In the survey of 28 countries, which included the 20 countries that landed the most fish, a strong correlation was found between the state of the country’s fish stocks and the quality of its fisheries management.
The research by Michael Melnychuck, a research scientist at the School of Aquatic and Fishery Sciences at the University of Washington, and three co-authors was published by Washington’s National Academy of Sciences.
Seafood New Zealand Chief Executive, Tim Pankhurst, said the study was pleasing but not surprising.
“New Zealand’s Quota Management System is already recognised as one of the leading fisheries management systems in the world and it is good to have that reaffirmed in this paper out of the United States.

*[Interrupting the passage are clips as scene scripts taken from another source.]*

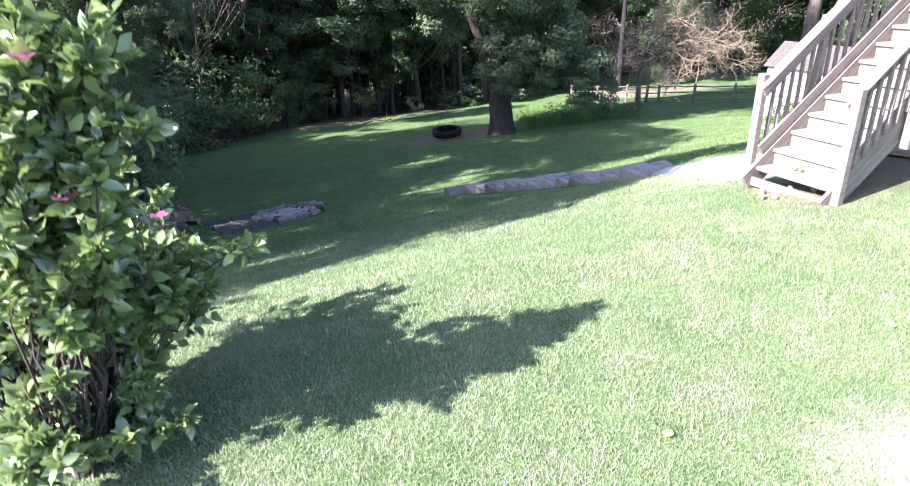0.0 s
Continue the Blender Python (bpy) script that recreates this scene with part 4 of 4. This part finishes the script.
# ---- the bare tree ----
def bare_tree(name, base, trunk, centre, radii, n, label, seed, thick=0.14, depth=3, mat=None, twig=None):
    """A dead, leafless tree: limbs that arch to an umbrella of crooked, tangled twigs."""
    rnd = random.Random(seed)
    root = empty(name, Matrix.Translation(base), label, "tree")
    V, F = [], []
    pts = [Vector(p) for p in trunk]
    tube(V, F, pts, [thick * (1.2 - 0.6 * i / (len(pts) - 1)) for i in range(len(pts))], 8)
    W, G = [], []

    def grow(p, d, L, r, lvl):
        q, way = [p], d.normalized()
        for i in range(4):
            way = (way + Vector((rnd.gauss(0, 1), rnd.gauss(0, 1), rnd.gauss(0, 0.8))) * 0.42).normalized()
            q.append(q[-1] + way * L / 4)
        tube(W, G, q, [r * (1 - 0.16 * i) for i in range(5)], 4 if lvl > 1 else 3)
        if lvl:
            for i in range(4 if lvl > 1 else 3):
                k = rnd.choice((1, 2, 3, 4, 4))
                nd = (way + Vector((rnd.gauss(0, 1), rnd.gauss(0, 1), rnd.gauss(-0.1, 0.9))) * 0.9).normalized()
                grow(q[k], nd, L * rnd.uniform(0.55, 0.8), r * 0.6, lvl - 1)

    for i in range(n):
        w = 2 * math.pi * i / n + rnd.uniform(-0.3, 0.3)
        k = rnd.uniform(0.35, 0.8)
        tip = Vector((centre[0] + radii[0] * k * math.cos(w), centre[1] + radii[1] * k * math.sin(w), centre[2] + radii[2] * rnd.uniform(-0.5, 0.6)))
        a = pts[rnd.choice((-1, -1, -2))]
        arc = bend(a, tip, rnd, 0.12, 0.1, 5)
        tube(V, F, arc, [thick * 0.5 * (1 - 0.14 * j) for j in range(6)], 5)
        for j in (3, 4, 5, 5):
            d = (tip - a).normalized() + Vector((rnd.gauss(0, 1), rnd.gauss(0, 1), rnd.gauss(0, 0.6))) * 0.8
            grow(arc[j], d, radii[0] * rnd.uniform(0.3, 0.48), thick * 0.155, depth)
    link_mesh("trunk", V, F, mat or M_BARK, root, smooth=True)
    link_mesh("twig_tangle", W, G, twig or M_TWIG, root, "tangle of pale bare twigs")
    return root


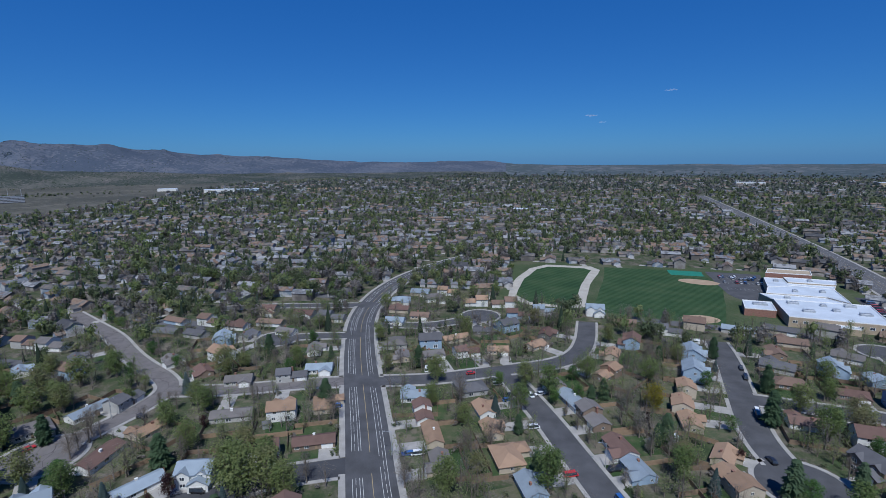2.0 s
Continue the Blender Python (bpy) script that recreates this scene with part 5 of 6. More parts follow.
cars([
    (-145.9, -108.8, "k"), (-147.1, -49.7, "b"), (-150.6, -55.7, "r"), (-155.0, -120.1, "w"), (-159.4, -120.4, "b"), (-190.9, -256.9, "w"),
    (-43.4, -272.9, "w"), (-34.2, -258.7, "k"), (-67.6, -202.4, "g"), (-36.6, -207.6, "k"), (-33.0, -211.9, "k"), (-284.1, -228.5, "w"),
    (-236.5, -163.7, "w"), (-269.4, -87.4, "k"), (-210.0, -55.2, "k")])
cars([
    (-32.8, -212.0, "w"), (-0.1, -221.0, "k"), (-4.8, -214.6, "k"), (-0.1, -200.3, "w"), (1.3, -194.2, "r"), (0.3, -185.6, "w"),
    (-19.1, -185.1, "w"), (-23.4, -184.1, "w"), (-23.1, -168.7, "k"), (-21.0, -169.3, "w"), (-18.4, -175.8, "k"), (-18.8, -158.1, "w"),
    (-22.1, -162.9, "k"), (-37.4, -168.7, "b"), (-38.9, -174.8, "k"), (-80.9, -148.9, "w"), (-82.0, -153.9, "w"), (-80.7, -162.3, "w"),
    (-85.3, -113.6, "w"), (-98.3, -92.7, "w"), (32.1, -213.1, "w"), (26.2, -209.2, "k"), (-19.6, -169.1, "k"), (-16.3, -171.2, "w")])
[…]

“It is consistent with annual reviews of New Zealand fish stocks assessed by Ministry of Primary Industries (MPI) scientists, which show 96.8 percent of our catch is from stocks that are sustainable,” said Pankhurst
The latest MPI Stock status report available here; Status of NZ Fisheries
The healthy state of New Zealand’s fisheries has also been recognised by the Marine Stewardship Council (MSC), which last month certified the three main orange roughy fisheries on the Chatham Rise and Challenger Plateau. Hoki, hake, southern blue whiting, albacore tuna, and ling have also gained this valuable eco-label – which means 70 percent of New Zealand’s deep water catch has MSC certification.
In the US study, the three characteristics that were found to be of particular importance to a thriving fishery were the scientific assessment of the stock, limiting fishing pressure, and enforcing regulations.
The United States, Iceland, Norway and Russia were also in the top five healthiest fisheries in the world.